David Bergman


David Bergman is Professor Emeritus of English from Towson University and the author or editor of twenty books. Next year Black Spring Press will publish his first two murder mysteries, Unassisted Living and Intensive Care, set in a retirement community in Baltimore.


The Man Approached by Dead Lovers

The dead he once made love to often return to check on him, and to show off how they’ve grown no older or weaker than when they last had sex. He, of course, suffers mortality’s predictable losses that they’re far too polite to mention. Instead they smile and wink and lay bare parts of their flesh to prove they remain as desirable as ever. They seem glad to be out of the underworld, and able to show off to the living what they preserved out of sight, in the timeless vault of the imagination. In the garret of his mind he finds the color-field painter stretching his skin like raw canvas across his sturdy frame, and in the kitchen the waiter whose succulent lips pucker like a guppy’s in a fishbowl. In the bathroom waits the hairdresser whose chest is as thick as an old-growth forest, clicking his scissors like castanets as he dances on the tiled floor. But the dead, though gorgeous, are not interested in seduction. They might unbutton their shirts down to their navels, but they never take them off. Nudity is reserved for life and not for these post-mortal encounters. The dead who contact him are always men he met during the day, his afternoon delights, as if the sun burnt their images on his brain. He picked up a few in the early morning, after a fruitless night of lust. But he met most of them in late afternoon, when work was officially over and dinner plans yet-to-be-made, when he could saunter free from care and open to possibility for others like himself, filled with desire, men taking the air and unafraid of taking all of it.

I wrote poems whose title began ‘The Man Who . . .’ for many years, and I still may write more. I have always loved case studies, and in these case studies, I could mix my own experiences with whatever material I needed. Sometimes I retold stories that others told me. Sometimes I used mythology or stories torn from the headlines.
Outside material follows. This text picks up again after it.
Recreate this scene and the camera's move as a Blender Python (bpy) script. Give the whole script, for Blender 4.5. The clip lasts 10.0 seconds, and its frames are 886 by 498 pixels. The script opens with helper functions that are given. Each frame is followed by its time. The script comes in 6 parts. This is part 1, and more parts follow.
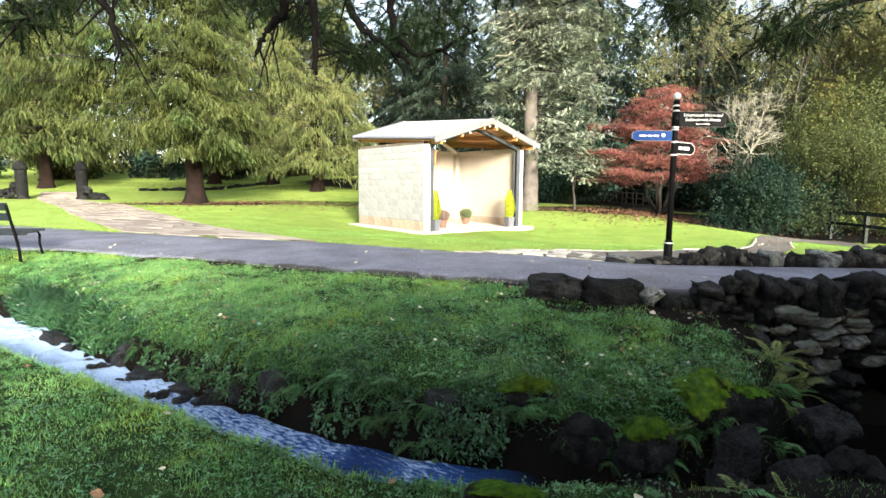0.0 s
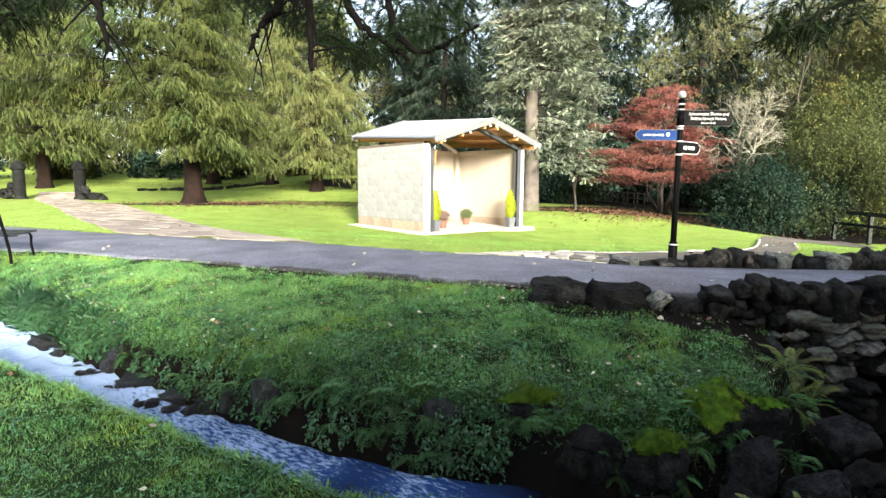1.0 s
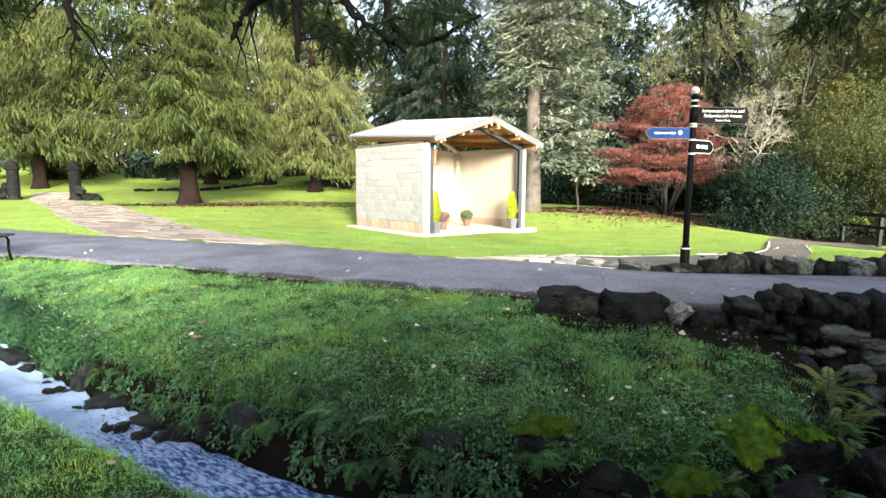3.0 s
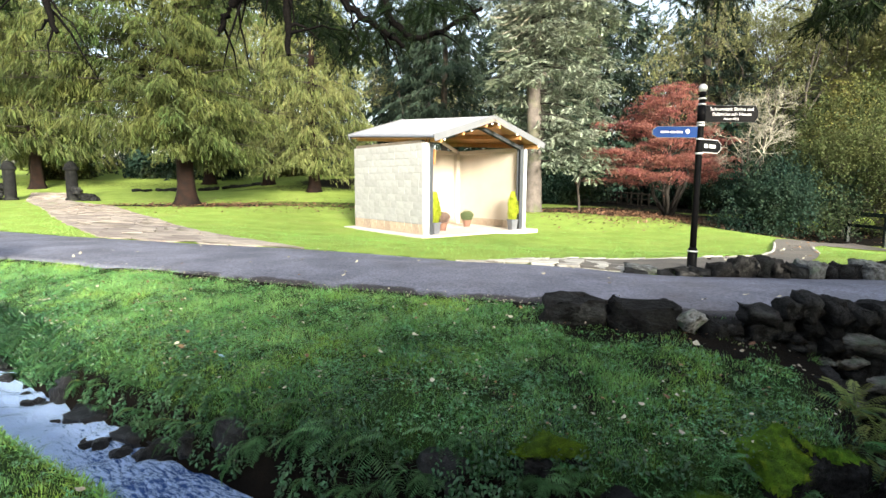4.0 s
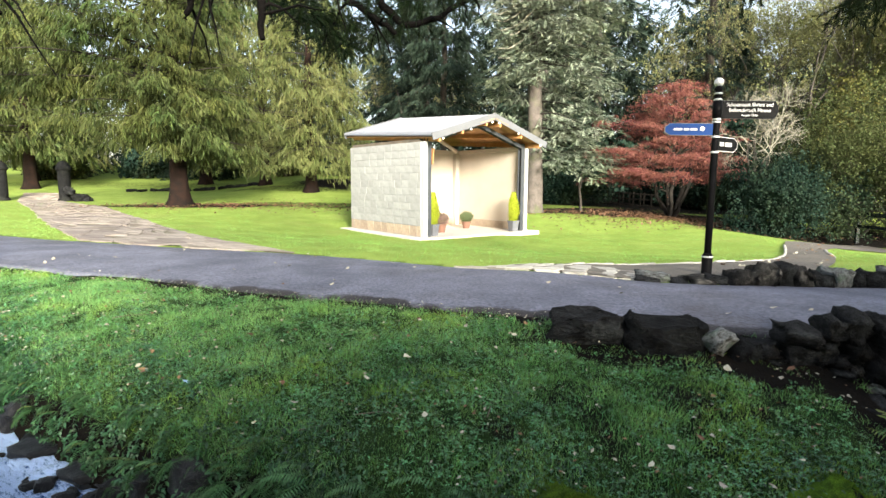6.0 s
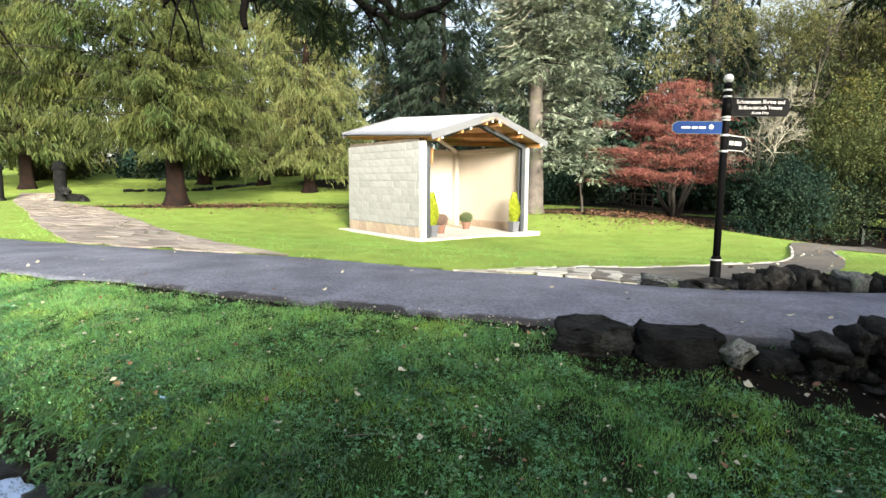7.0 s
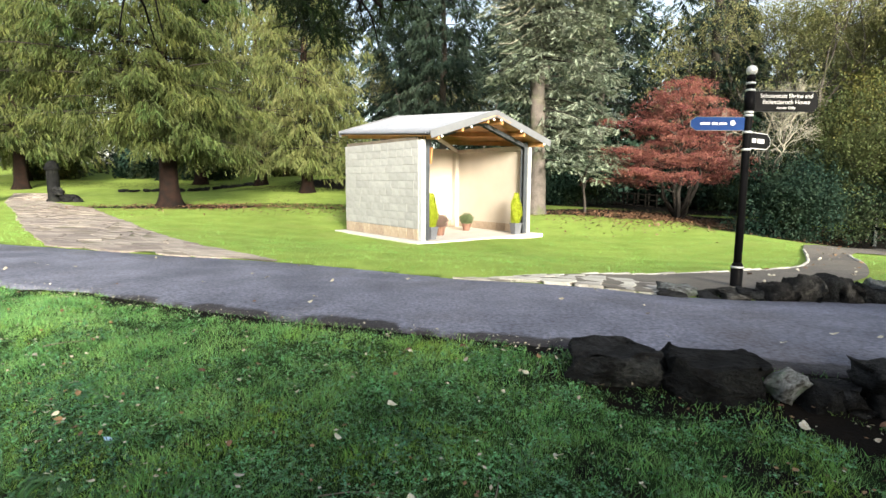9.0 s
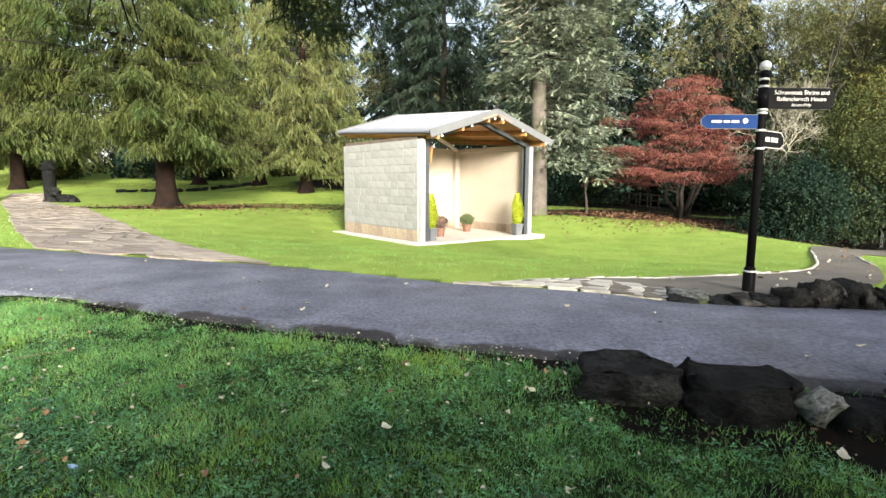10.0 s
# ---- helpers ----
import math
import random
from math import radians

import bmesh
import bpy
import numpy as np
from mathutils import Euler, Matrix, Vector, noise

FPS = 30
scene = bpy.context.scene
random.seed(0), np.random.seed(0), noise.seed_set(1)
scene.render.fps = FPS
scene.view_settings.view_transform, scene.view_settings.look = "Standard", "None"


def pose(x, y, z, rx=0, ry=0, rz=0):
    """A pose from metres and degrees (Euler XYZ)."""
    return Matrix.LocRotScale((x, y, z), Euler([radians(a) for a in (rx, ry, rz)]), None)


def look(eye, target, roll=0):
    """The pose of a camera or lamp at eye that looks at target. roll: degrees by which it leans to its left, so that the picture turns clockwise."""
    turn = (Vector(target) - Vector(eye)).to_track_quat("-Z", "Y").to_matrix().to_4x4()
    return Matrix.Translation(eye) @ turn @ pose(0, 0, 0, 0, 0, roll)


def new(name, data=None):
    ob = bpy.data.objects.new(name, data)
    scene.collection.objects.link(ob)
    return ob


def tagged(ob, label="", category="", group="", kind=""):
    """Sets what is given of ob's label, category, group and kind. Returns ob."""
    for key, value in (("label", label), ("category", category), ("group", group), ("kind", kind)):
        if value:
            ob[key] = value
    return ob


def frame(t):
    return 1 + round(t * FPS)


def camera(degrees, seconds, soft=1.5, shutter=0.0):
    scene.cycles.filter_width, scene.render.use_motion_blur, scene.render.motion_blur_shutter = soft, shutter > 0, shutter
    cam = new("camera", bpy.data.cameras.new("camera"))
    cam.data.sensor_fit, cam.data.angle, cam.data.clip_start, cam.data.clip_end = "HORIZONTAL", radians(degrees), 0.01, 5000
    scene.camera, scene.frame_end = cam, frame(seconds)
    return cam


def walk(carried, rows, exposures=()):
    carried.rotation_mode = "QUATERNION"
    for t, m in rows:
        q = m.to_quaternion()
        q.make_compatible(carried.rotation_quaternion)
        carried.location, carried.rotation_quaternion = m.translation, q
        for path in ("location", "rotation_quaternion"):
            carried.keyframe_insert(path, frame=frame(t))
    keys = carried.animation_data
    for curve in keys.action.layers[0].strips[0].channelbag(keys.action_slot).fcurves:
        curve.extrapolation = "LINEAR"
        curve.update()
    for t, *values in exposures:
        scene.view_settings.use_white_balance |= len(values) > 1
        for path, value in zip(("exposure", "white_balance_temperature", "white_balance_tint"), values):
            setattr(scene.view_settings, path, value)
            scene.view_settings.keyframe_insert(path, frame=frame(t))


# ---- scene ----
cam = camera(79.4, 10.0)
METRES, EYE = 2.8, 1.4
ROWS = [
    (0.0, 0.0, 0.0, 0.0, 0.06, -6.95, -0.46),
    (0.5, 0.0, 0.0346, 0.0009, 0.07, -6.96, -0.46),
    (1.0, 0.0003, 0.0718, 0.0023, 0.07, -6.96, -0.46),
    (1.5, 0.0005, 0.1122, 0.0035, 0.08, -6.95, -0.46),
    (2.0, 0.0007, 0.1548, 0.0051, 0.09, -6.96, -0.46),
    (2.5, 0.0013, 0.2, 0.0065, 0.09, -6.96, -0.45),
    (4.0, 0.004, 0.3503, 0.0106, 0.09, -6.95, -0.43),
    (4.5, 0.0066, 0.4016, 0.0126, 0.09, -6.96, -0.43),
    (5.0, 0.0095, 0.4538, 0.0141, 0.07, -6.96, -0.43),
    (5.5, 0.013, 0.5058, 0.0157, 0.06, -6.97, -0.43),
    (7.0, 0.0233, 0.6696, 0.0183, 0.05, -6.96, -0.44),
    (7.5, 0.0261, 0.7248, 0.0188, 0.05, -6.96, -0.45),
    (8.0, 0.0284, 0.7783, 0.0208, 0.06, -6.97, -0.45),
    (8.5, 0.0297, 0.8339, 0.0216, 0.07, -6.97, -0.44),
    (9.0, 0.0307, 0.8882, 0.0233, 0.08, -6.97, -0.44),
    (9.5, 0.0318, 0.9438, 0.0249, 0.09, -6.98, -0.44),
    (10.0, 0.0325, 0.9988, 0.0265, 0.1, -6.98, -0.44),
]
walk(cam, [(t, pose(METRES * x, METRES * y, EYE + METRES * z, 90 + pitch, roll, yaw)) for t, x, y, z, yaw, pitch, roll in ROWS], [(0.0, 2.18), (5.0, 2.0), (10.0, 1.77)])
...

‘The Man Who Was Approached by Dead Lovers’ grows out of several experiences. I am a gay man who came out in the early 70s, a decade before the AIDS epidemic. I am now in my seventies, and so many of the men I made love to have died not only from AIDS but from accidents and disease. Suddenly very vivid memories of them come to mind, and I am filled with loss, and joy and regret. Much is made of the profligate nature of the sex at that time, but few encounters have been more magical for me than walking down a street and suddenly feeling the interest and desire of a man whom I found interesting and desirable. These encounters did not all end in bed. Sometimes, as Auden says, we had ‘places to go and sailed calmly on.’ Nor do I feel that I initiate these sudden recollections of the dead, rather the dead seem to be checking up on me. Not as guardians, because they have no power to protect, but as well-meaning snoopy neighbors wanting to hear the latest news.